Cloud migration considerations should include service decomposition priorities, data synchronization strategy, cutover design, rollback feasibility, observability parity, and operational ownership. It is usually safer to migrate integration boundaries and non-critical workloads first, then modernize high-volume transaction paths with stronger automation and monitoring. This staged approach reduces the chance that migration and release transformation fail at the same time.
For cloud scalability, teams should also validate how migrated services behave under realistic logistics peaks. Autoscaling policies, queue throughput, database connection limits, and third-party API throttling can all create incidents after migration if they are not tested under production-like load.
Cost optimization without increasing incident exposure
Cost optimization is necessary in enterprise cloud hosting, but aggressive cost reduction can increase operational risk if it removes resilience from critical paths. Rightsizing, reserved capacity, storage lifecycle policies, and workload scheduling are generally safe optimizations. Cutting redundancy, observability retention, pre-production fidelity, or backup frequency may reduce spend in the short term while increasing incident cost later.
A better approach is to classify workloads by business criticality. Keep strong availability and recovery controls for shipment execution, inventory synchronization, and customer-facing APIs. Apply more aggressive cost controls to analytics, internal reporting, and non-urgent batch processing. This aligns cloud cost optimization with service impact rather than applying uniform reductions across the estate.

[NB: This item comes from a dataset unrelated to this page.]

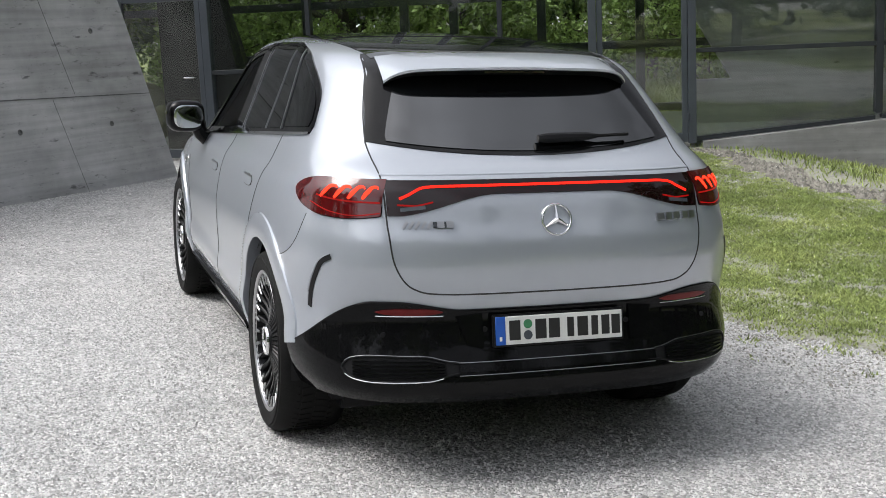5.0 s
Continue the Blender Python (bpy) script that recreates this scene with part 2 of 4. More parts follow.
def pebbled(m, scale, low, high, depth):
    """Packed grains: every cell has its own tint and stands a little proud."""
    n, l = m.node_tree.nodes, m.node_tree.links
    b = n["Principled BSDF"]
    co = n.new("ShaderNodeTexCoord")
    v = n.new("ShaderNodeTexVoronoi")
    v.inputs["Scale"].default_value = scale
    l.new(co.outputs["Object"], v.inputs["Vector"])
    sep = n.new("ShaderNodeSeparateColor")
    l.new(v.outputs["Color"], sep.inputs[0])
    mr = n.new("ShaderNodeMapRange")
    mr.inputs["To Min"].default_value, mr.inputs["To Max"].default_value = low, high
    l.new(sep.outputs[0], mr.inputs["Value"])
    sc = n.new("ShaderNodeVectorMath")
    sc.operation = "SCALE"
    l.new(b.inputs["Base Color"].links[0].from_socket, sc.inputs[0])
    l.new(mr.outputs["Result"], sc.inputs["Scale"])
    l.new(sc.outputs[0], b.inputs["Base Color"])
    inv = n.new("ShaderNodeMath")
    inv.operation = "SUBTRACT"
    inv.inputs[0].default_value = 1.0
    l.new(v.outputs["Distance"], inv.inputs[1])
    bp = n.new("ShaderNodeBump")
    bp.inputs["Strength"].default_value, bp.inputs["Distance"].default_value = 1.0, depth
    l.new(inv.outputs[0], bp.inputs["Height"])
    l.new(b.inputs["Normal"].links[0].from_socket, bp.inputs["Normal"])
    l.new(bp.outputs["Normal"], b.inputs["Normal"])


pebbled(GRAVEL, 75.0, 0.55, 1.35, 0.008)


# ---- mesh helpers ----
def part(name, bm, mat, parent=None, label="", smooth=True, m=None):
    """Links a bmesh as one mesh object under a thing or a part."""
    if isinstance(bm, bmesh.types.BMesh):
        me = bpy.data.meshes.new(name)
        bm.normal_update()
        bm.to_mesh(me)
        bm.free()
    else:
        me = bm
    if not me.materials:
        me.materials.append(mat)
    if smooth:
        me.shade_smooth()
        me.set_sharp_from_angle(angle=radians(38))
    ob = new(name, me)
    if parent:
        ob.parent = parent
    if m is not None:
        ob.matrix_basis = m
    if label:
        ob["label"] = label
    return ob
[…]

Enterprise deployment guidance for a lower-incident operating model
Reducing incidents in logistics deployment pipelines requires coordinated changes across architecture, platform engineering, DevOps workflows, and operational governance. The most effective programs do not start by adding more approval steps. They start by identifying the highest-frequency failure modes, then redesigning services, release controls, and observability around those realities.
For most enterprises, the target operating model includes standardized deployment templates, progressive delivery, tenant-aware release controls, infrastructure automation, tested backup and disaster recovery, and business-level reliability metrics. Cloud ERP architecture and SaaS infrastructure should be treated as part of the same release system, not as separate domains managed in isolation.
- Map the top deployment incident categories across application, data, integration, and infrastructure layers
- Standardize deployment architecture patterns for APIs, workers, databases, and connectors
- Adopt multi-tenant deployment controls that support ring-based rollout and tenant isolation
- Build cloud hosting baselines with managed resilience services and policy-driven automation
- Measure release success using business transaction health, not only technical uptime
- Test backup and disaster recovery against realistic deployment failure scenarios
- Align cost optimization with service criticality and recovery requirements
When these controls are implemented together, incident reduction becomes measurable. Teams see fewer failed releases, faster detection, narrower blast radius, and more reliable recovery. For logistics organizations where downtime affects physical operations and customer commitments, that is the practical outcome that matters.